About the Implementation
The design issues addressed in VTDIRECT95 include algorithm modifications, data structures, parallel schemes, and error handling. Advanced features (derived data types, pointers, dynamic memory allocation, etc.) supplied by FORTRAN 95 were used to design dynamic data structures that flexibly organize the data on a single machine, effectively reduce the local data storage, and efficiently share the data across multiple processors. Moreover, a multilevel functional and data parallelism is proposed to produce multiple starting points, mitigate the data dependency, and improve the load balancing. In addition, both the serial and parallel programs are equipped with checkpointing features to provide fault tolerance to power outage or hardware/memory failures, and enable hot restarts for large runs.
Algorithm Modifications: DIRECT's behavior in multiple dimensions can be viewed as taking steps in potentially optimal directions within the entire design space. The potentially optimal directions are determined through evaluating the objective function at center points of the subdivided regions. The search is carried out through three essential operations: region selection (SELECTION), point sampling (SAMPLING), and space division (DIVISION). A few modifications were made in VTDIRECT95 to meet the needs of various applications and improve the performance on large scale parallel systems [13] [14].

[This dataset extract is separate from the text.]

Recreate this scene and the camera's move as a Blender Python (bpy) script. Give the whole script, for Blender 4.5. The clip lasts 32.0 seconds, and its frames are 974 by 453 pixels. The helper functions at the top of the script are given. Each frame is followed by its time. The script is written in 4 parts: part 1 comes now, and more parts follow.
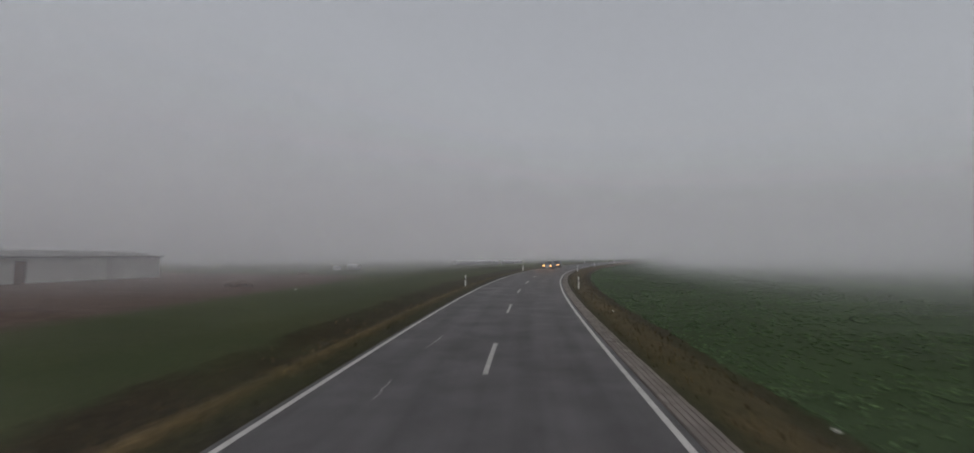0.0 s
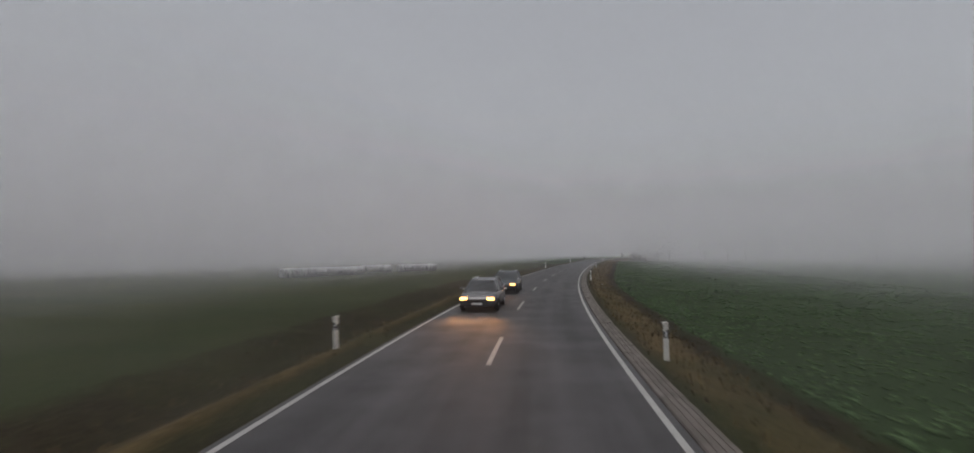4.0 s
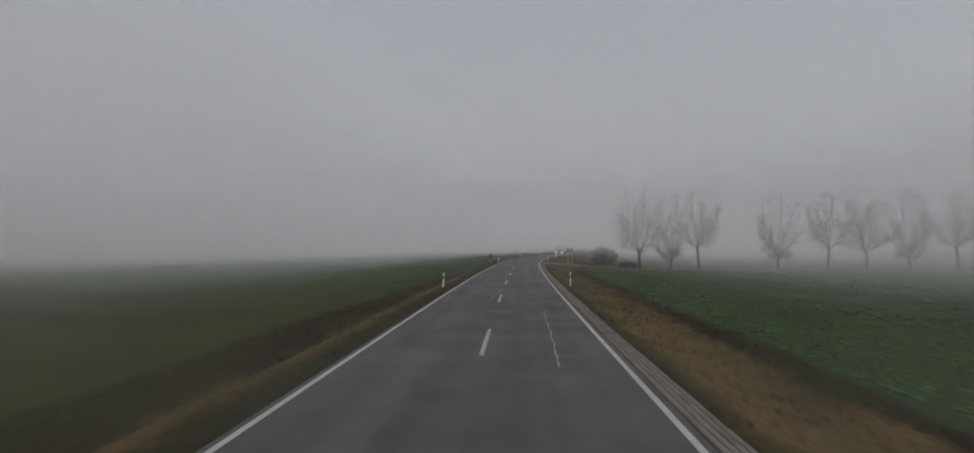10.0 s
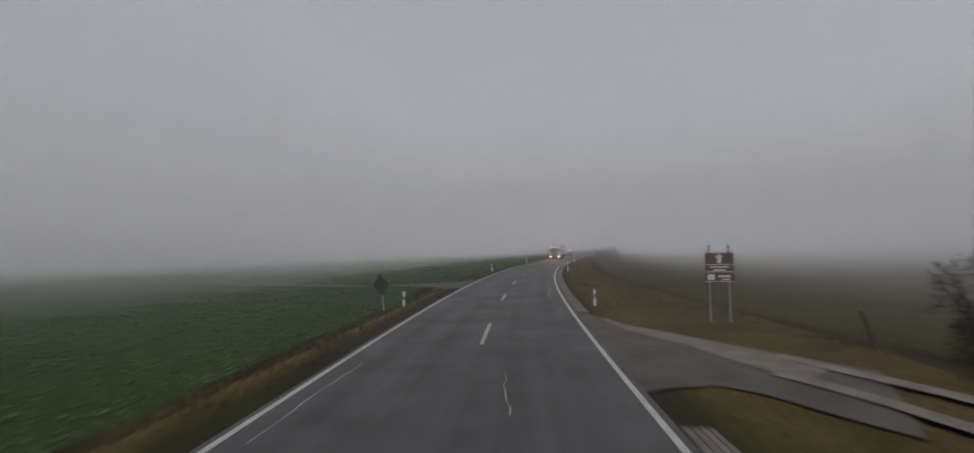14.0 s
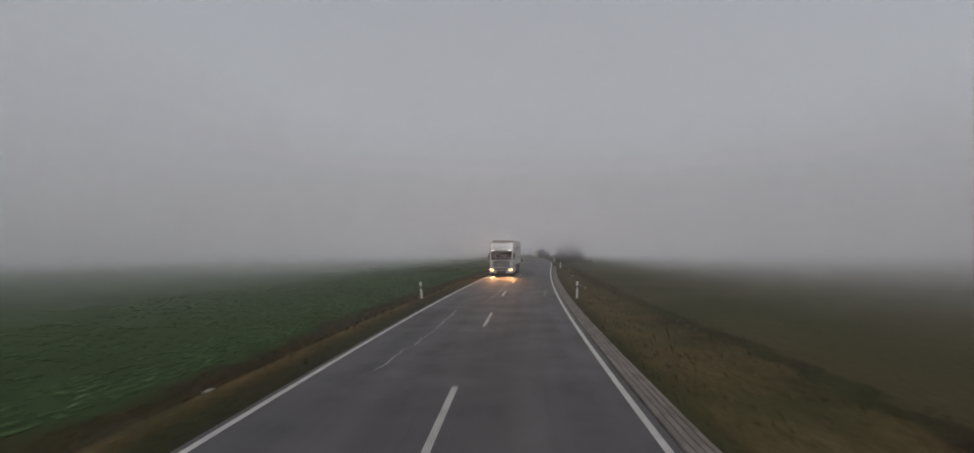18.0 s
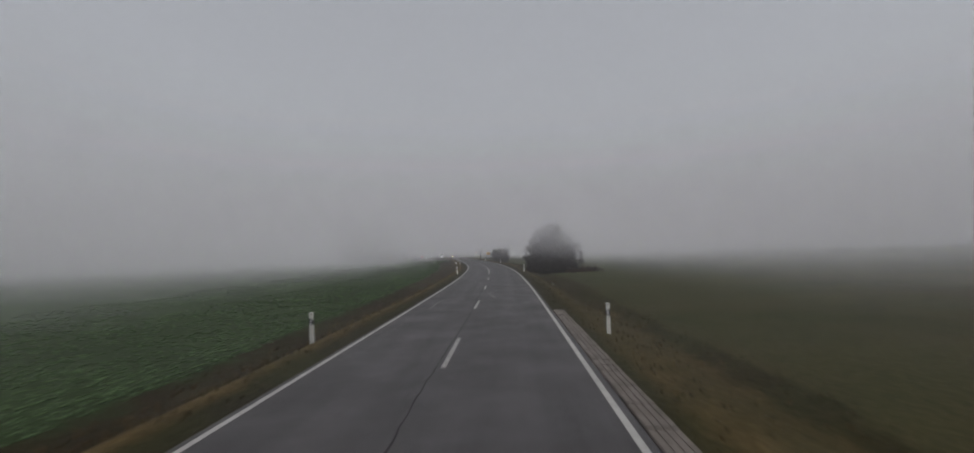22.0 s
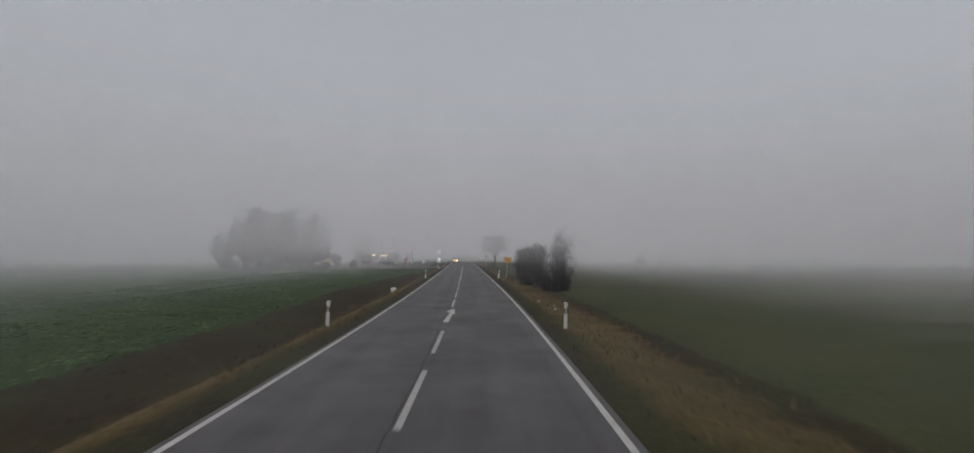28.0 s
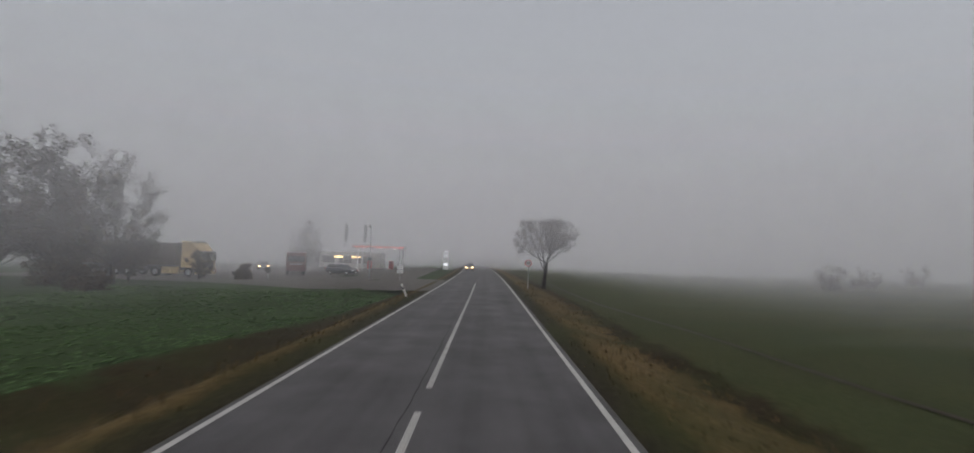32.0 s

Data Structures: One of the biggest design challenges of DIRECT is to break the "curse of dimensionality" first noted by its creators. The approach here is to design dynamic data structures that are easily extensible to store continuously generated data from point sampling/space division and to share the data storage among multiple processors. The original design of the data structures is reported in [2] and [13], documented for the serial implementation previously named as VTDIRECT. The design used in VTDIRECT95 has been improved by adopting a min-heap data structure and a memory reduction technique [1][14].

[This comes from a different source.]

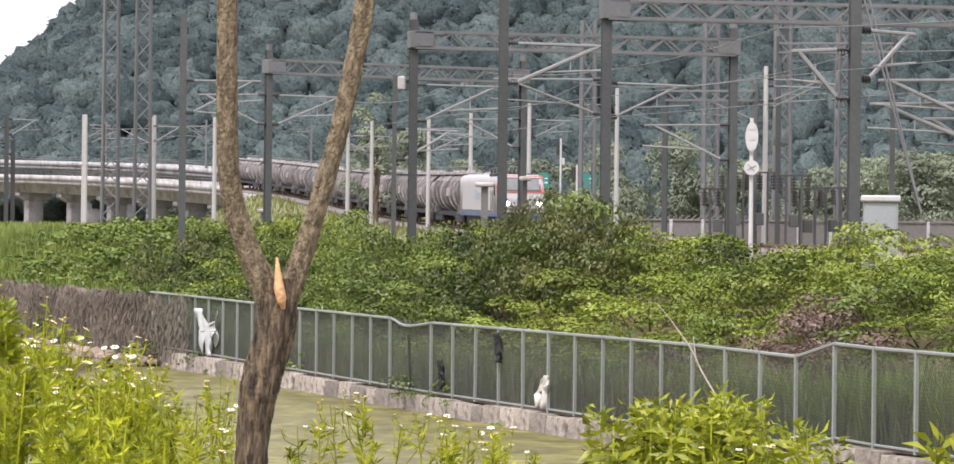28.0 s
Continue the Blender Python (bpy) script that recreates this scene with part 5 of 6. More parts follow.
def far_shrubs():
    rng = np.random.default_rng(31)
    mesh = [shrub_mesh(j, "leaf_field", BUSH_LOW) for j in range(4)]
    spots = [(-78, 293, 5.0, 3.6), (-80, 300, 4.4, 3.2), (-70.5, 254, 2.9, 2.4), (-66, 250, 2.6, 2.4), (-58, 235, 2.8, 2.3), (-54, 228, 2.5, 2.2), (-49.5, 216, 2.6, 2.2), (-46, 212, 2.2, 2.0), (-42.6, 207, 2.6, 2.0), (-47.7, 200, 1.9, 2.0),
             (-44, 196, 1.9, 1.8)]
    spots += [(-39, 186, 1.5, 1.5), (-41, 192, 2.0, 1.6), (-52, 206, 2.0, 2.0), (-57, 214, 2.2, 2.2), (-62, 226, 2.4, 2.2), (-68, 240, 2.4, 2.2), (-75, 262, 2.6, 2.5), (-84, 285, 2.4, 2.6), (-92, 305, 2.4, 2.8),
             (-98, 322, 2.4, 3.0), (-105, 340, 2.6, 3.0), (-36, 199, 1.9, 1.7), (-33, 190, 1.8, 1.6), (-30, 184, 1.7, 1.5), (-112, 350, 2.6, 3.2), (-88, 322, 2.2, 3), (-72, 275, 2.2, 2.6), (-60, 246, 2.2, 2.2), (-51, 224, 2.2, 2.2)]
    spots += [(x, 350 + 9 * math.sin(x), 1.4, 3.4) for x in np.arange(-140, -90, 8.0)]
    for x, y, h, w in spots:
        for k in range(2):
            ob = tagged(new("field_shrub", mesh[rng.integers(4)]), "dark green shrub at the edge of the fields", "shrub", "shrubs by the fields")
            gx, gy = x + rng.normal(0, 1.2), y + rng.normal(0, 2.0)
            ob.matrix_basis = Matrix.LocRotScale((gx, gy, float(ground_height(np.array(gx), np.array(gy))) - 0.3), Euler((0, 0, rng.uniform(0, 6))), (w, w, h * 1.05 * rng.uniform(0.7, 1.1)))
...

Parallel Schemes: The functional flow of DIRECT exposes its inherent sequential nature. The data dependency among the algorithm steps suggests a multilevel parallelism for SELECTION and SAMPLING. The parallel scheme for SELECTION concentrates on distributing data among multiple masters to share the memory burden. The data-distributed scheme naturally parallelizes the convex hull computation by merging multiple local convex hulls to a global one. Differently for SAMPLING, a functional parallelism distributes function evaluation tasks to workers. Nevertheless, function evaluations should be computed locally on masters if the evaluation cost is cheaper than the communication round trip cost. This is called the "horizontal scheme" (multiple masters without workers) to contrast with the "vertical scheme" (one master and multiple workers) [10].

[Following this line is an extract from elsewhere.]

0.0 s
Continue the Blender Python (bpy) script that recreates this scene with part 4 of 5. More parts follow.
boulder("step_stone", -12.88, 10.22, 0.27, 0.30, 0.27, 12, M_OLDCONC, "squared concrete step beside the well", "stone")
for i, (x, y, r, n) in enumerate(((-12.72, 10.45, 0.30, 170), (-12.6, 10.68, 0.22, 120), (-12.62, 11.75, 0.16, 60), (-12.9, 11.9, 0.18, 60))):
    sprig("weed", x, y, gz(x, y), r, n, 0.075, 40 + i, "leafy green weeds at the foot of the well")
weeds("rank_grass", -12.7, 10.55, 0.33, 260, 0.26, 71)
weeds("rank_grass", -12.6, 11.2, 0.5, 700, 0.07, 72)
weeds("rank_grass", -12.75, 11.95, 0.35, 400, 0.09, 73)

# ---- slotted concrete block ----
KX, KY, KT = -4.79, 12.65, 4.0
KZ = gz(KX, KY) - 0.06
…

Error Handling: Program robustness requires error handling that anticipates, detects, and resolves errors at run time. The highest level of error handling capability is fault tolerance that attempts to recover from hardware or operating system failures if possible, and if not, terminates the program gracefully. The tradeoff for fault tolerance is increased program complexity. The errors encountered in VTDIRECT95 come from several sources, including input parameters, memory allocation, files, MPI library, and hardware/power failure, etc. The error handling strategies here aim at balancing potential computation loss with implementation complexity. Therefore, simple fault tolerance features are considered only for recovering from some of the input parameter errors. The remaining errors are regarded as fatal errors, which are handled by checkpointing to save the computation as much as possible for later recovery [1][14].